SiteMorse justifies the use of this test in league tables by saying that many browsers truncate the title in the title bar. But this ignores the fact that the title element is used for more than just title bar presentation (for example for search engine indexing), and that the truncation can depend on the size of the browser window (at 800x600 on my PC, using Firefox, the title is truncated at 101 characters, for example).

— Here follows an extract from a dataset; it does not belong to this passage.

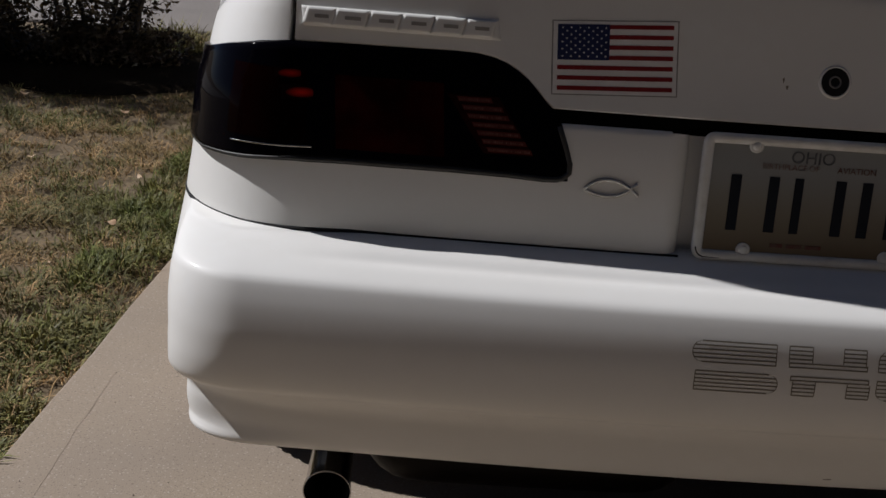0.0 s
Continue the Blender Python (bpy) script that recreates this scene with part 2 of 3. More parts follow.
def tube(points, radius, seg=10, cap=True):
    """A round bar along a list of points; radius may be a list."""
    bm = bmesh.new()
    pts = [Vector(p) for p in points]
    rings = []
    for i, p in enumerate(pts):
        d = (pts[min(i + 1, len(pts) - 1)] - pts[max(i - 1, 0)]).normalized()
        u = d.orthogonal().normalized() if i == 0 else (u - d * u.dot(d)).normalized()
        w = d.cross(u)
        r = radius[i] if isinstance(radius, (list, tuple)) else radius
        rings.append([bm.verts.new(p + r * (math.cos(k * math.tau / seg) * u + math.sin(k * math.tau / seg) * w)) for k in range(seg)])
    for a, b in zip(rings, rings[1:]):
        for k in range(seg):
            bm.faces.new((a[k], a[(k + 1) % seg], b[(k + 1) % seg], b[k]))
    if cap:
        bm.faces.new(rings[0])
        bm.faces.new(rings[-1])
    return bm


def lathe(profile, seg=48):
    """Turned round the local x axis: rows of (x, radius)."""
    bm = bmesh.new()
    rings = [[bm.verts.new((x, r * math.cos(k * math.tau / seg), r * math.sin(k * math.tau / seg))) for k in range(seg)] for x, r in profile]
    for a, b in zip(rings, rings[1:]):
        for k in range(seg):
            bm.faces.new((a[k], a[(k + 1) % seg], b[(k + 1) % seg], b[k]))
    return bm


def interp(pairs, q):
    return float(np.interp(q, [p[0] for p in pairs], [p[1] for p in pairs]))


# ---- shape of the car's rear: plan curve and profiles ----
X1, BOW, ARC = 0.66, 0.022, 0.27
# plan of each skin: where its corner begins, how deep the corner runs, the corner's length, its last angle, how the side spreads after it
BODY_PLAN = (0.62, 0.192, 0.31, 90.0, 0.0)
LID_PLAN = (0.66, 0.200, 0.27, 90.0, 0.0)
BUMPER_PLAN = (0.70, 0.085, 0.16, 84.0, 0.16)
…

While it may be useful as a warning to a web developer, who can then review the title for the use of the clearest possible language, it certainly should not be used as an indicator in the compilation of league tables.

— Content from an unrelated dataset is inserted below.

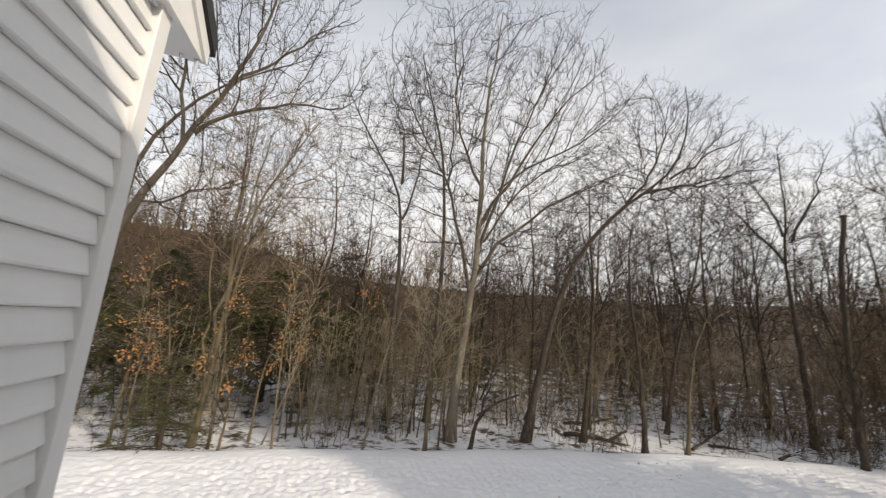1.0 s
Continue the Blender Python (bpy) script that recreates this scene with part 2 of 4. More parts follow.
def ground_height(x, y):
    x, y = np.asarray(x, float), np.asarray(y, float)
    d = past_edge(x, y)
    inside = np.clip(-d / 1.5, 0, 1)
    beyond = np.clip(d, 0, None)
    z = -0.22 * np.clip(beyond / 1.2, 0, 1) + 0.16 * np.exp(-(d + 0.5) ** 2 / 0.8) * 0.6
    z = z + 0.12 * lattice(x * 0.35, y * 0.35, 2) * np.clip(beyond / 2, 0, 1) + 0.05 * lattice(x * 1.3, y * 1.3, 3) * np.clip(beyond / 2, 0, 1)
    z = z + 0.045 * np.clip(beyond - 0.8, 0, 9)
    hill = np.clip(beyond - 9, 0, 42) * (1 + 0.45 * np.clip(-x / 20, 0, 1))
    z = z + 0.23 * hill * (1 + 0.12 * lattice(x * 0.03 + 7, y * 0.03, 9)) - 0.02 * np.clip(beyond - 60, 0, 400)
    z = z + inside * (0.05 * lattice(x * 0.4, y * 0.4, 4) + 0.016 * lattice(x * 2.3 + y * 0.4, y * 2.9, 6) + 0.012 * lattice(x * 7.6 - y * 1.1, y * 8.2 + x * 0.8, 7)
                      - dimples(x, y, 0.26, 0.078, 15) - 0.5 * dimples(x, y, 0.19, 0.07, 19))
    return z


def axis_steps(lo, hi, fine, far_lo, far_hi):
    core = np.arange(lo, hi, fine)
    a, b, s = [], [], fine
    v = lo
    while v > far_lo:
        s *= 1.16
        v -= s
        a.append(v)
    v, s = core[-1], fine
    while v < far_hi:
        s *= 1.16
        v += s
        b.append(v)
    return np.concatenate([a[::-1], core, b])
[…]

From our correspondence with SOCITM it became clear very quickly that SOCITM don't know much about how SiteMorse tests either - as evidenced above there has been blind acceptance of the explanations given by the company and no independent expert view sought.
In most other arenas league tables are based on clear and transparent criteria. Football, exam results, olympic medals - all rely on known, verifiable facts. Unfortunately the same cannot be said of the current LA site league tables.
Our main assertion is that SOCITM should be working with local authorities and UK e-standards bodies (if there are any left) to produce a specification for the testing of websites using meaningful, independently assessed measures which are based on consensus, rather than blindly accepting the existing, opaque tests offered by SiteMorse, Site Confidence or any other private concern. There needs to be public discussion about precisely what we should be measuring, how those measures are conducted and what conclusions it would be valid to draw from the results.
In the end it all comes down to a question of credibility - for Better Connected, SOCITM, the testing companies, and most importantly those of us who are responsible for local authority websites. It's likely that league tables are here to stay, but unless we are prepared to question the numbers behind the tables, and the way those numbers are produced, we're probably getting what we deserve.